To better assess the legal situation of surrogacy in Belgium, we approached Catherine de Bouyalski, a lawyer who is one of the leading experts on the matter.
“Belgium does not have any legislation on surrogacy. This means that it is not prohibited but it also means it is not regulated in any way. Moreover, in Belgium, a contract by which a woman would agree to give up her rights to the child she is carrying in advance to giving birth has no legal value,” de Bouyalski said in an email to AFP.
She also explained that commercial surrogacy is not legal: “As the body is ‘off the market’, no contract can be concluded in which surrogacy services are provided in exchange for payment”. This is a reference to the right to respect for physical integrity of the person as enshrined, for example, in Article 3 of the Charter of Fundamental Rights of the European Union.
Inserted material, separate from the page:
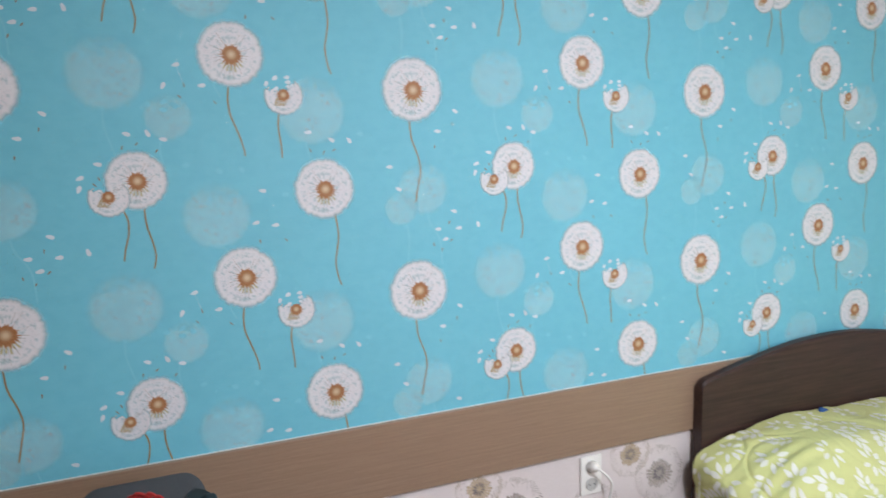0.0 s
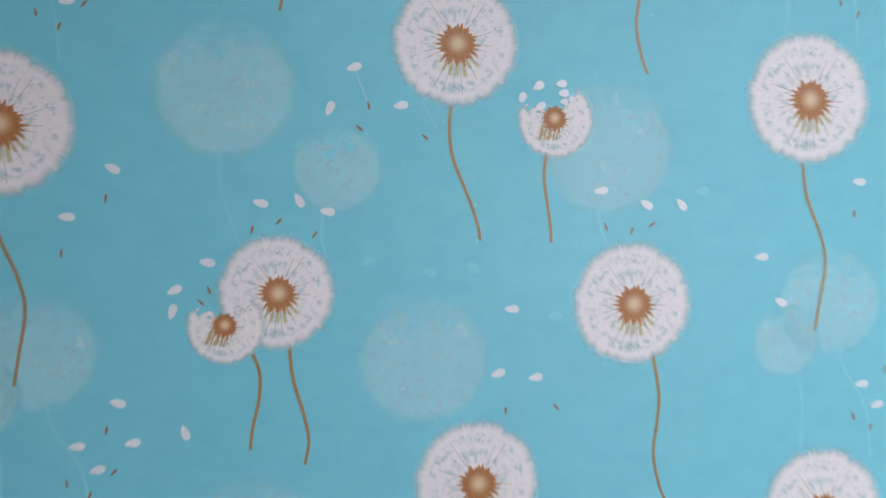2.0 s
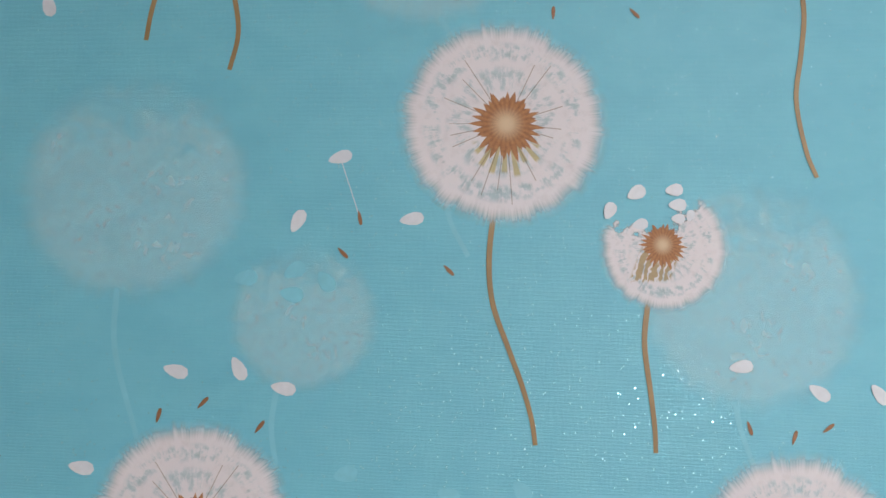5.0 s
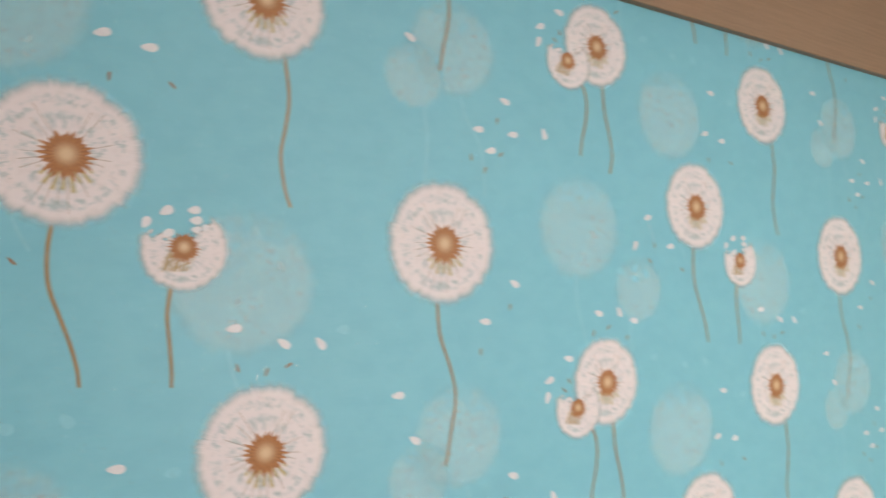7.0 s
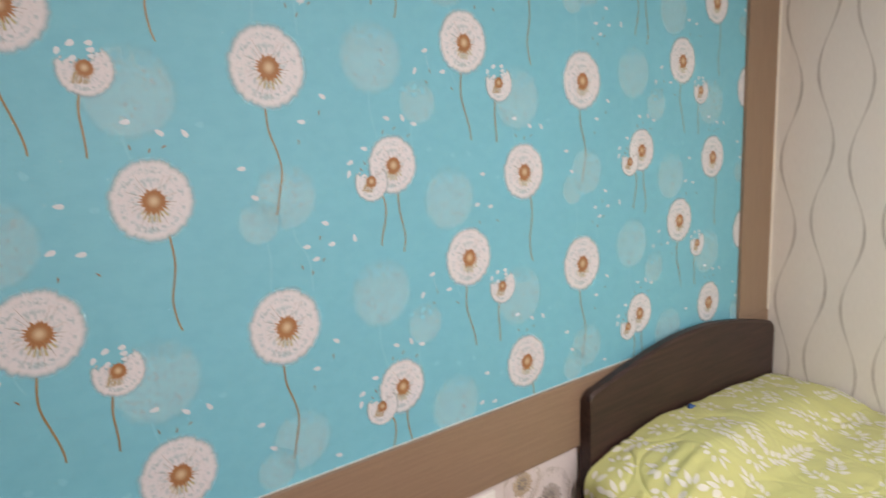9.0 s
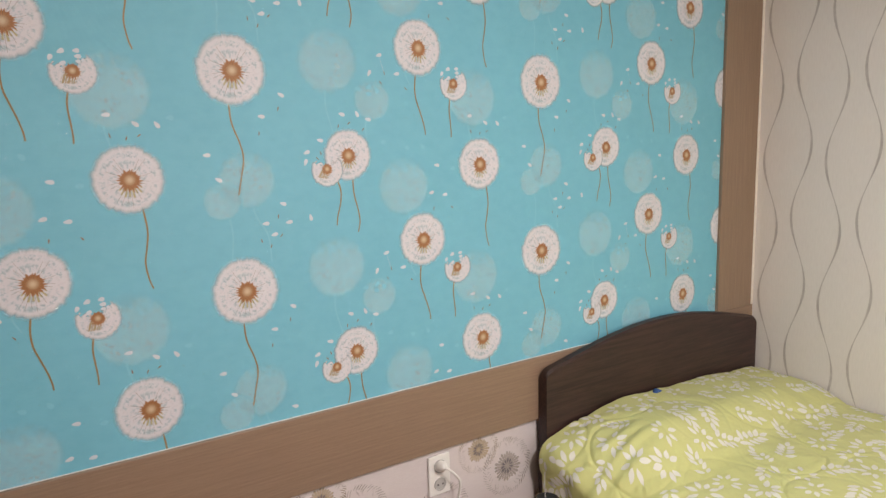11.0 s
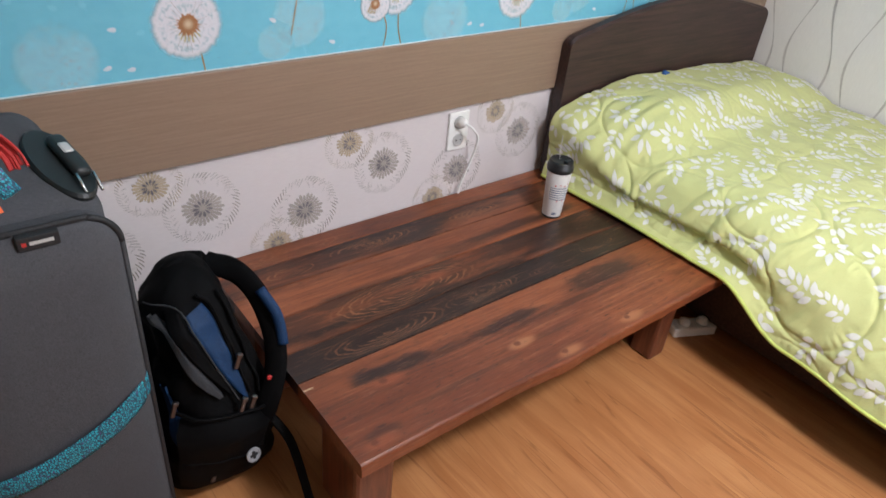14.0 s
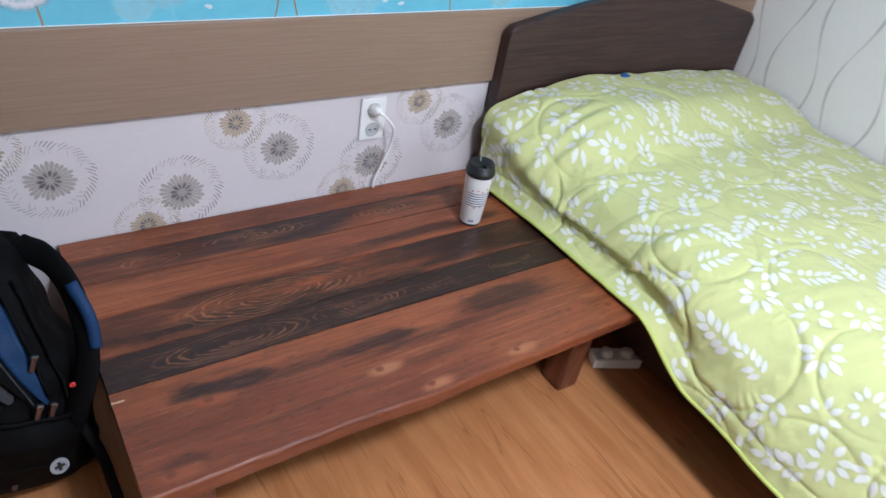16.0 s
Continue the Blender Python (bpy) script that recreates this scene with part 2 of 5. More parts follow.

According to de Bouyalski, exceptions to this principle are only possible in strictly planned and regulated cases, and always with an altruistic or gratuitous motivation, for example for organ donation.
“Some Belgian hospitals and clinics practice surrogacy. In the absence of specific law, however, each provider decides how it wishes to regulate this process in compliance with all other applicable fundamental rules, of course. Most hospitals require that the intended parents come with a surrogate mother that they know, possibly related to them. Psychological and medical interviews are planned with the different protagonists before the hospital decides to accept or refuse the request. This process is intended to be as respectful as possible of everyone’s rights,” said de Bouyalski.
When asked whether she has any knowledge of children’s auctions, she replied: “I have never heard of any ‘auctions’ of babies in Belgium. This would obviously be perfectly illegal. It seems to me that the articles and claims you sent me make shortcuts and try to bring a ‘shock’ value without any basis in reality. As far as I am concerned, all the cases which concerned surrogacy that I dealt with in my practice, were carried out legally in the respective country concerned.”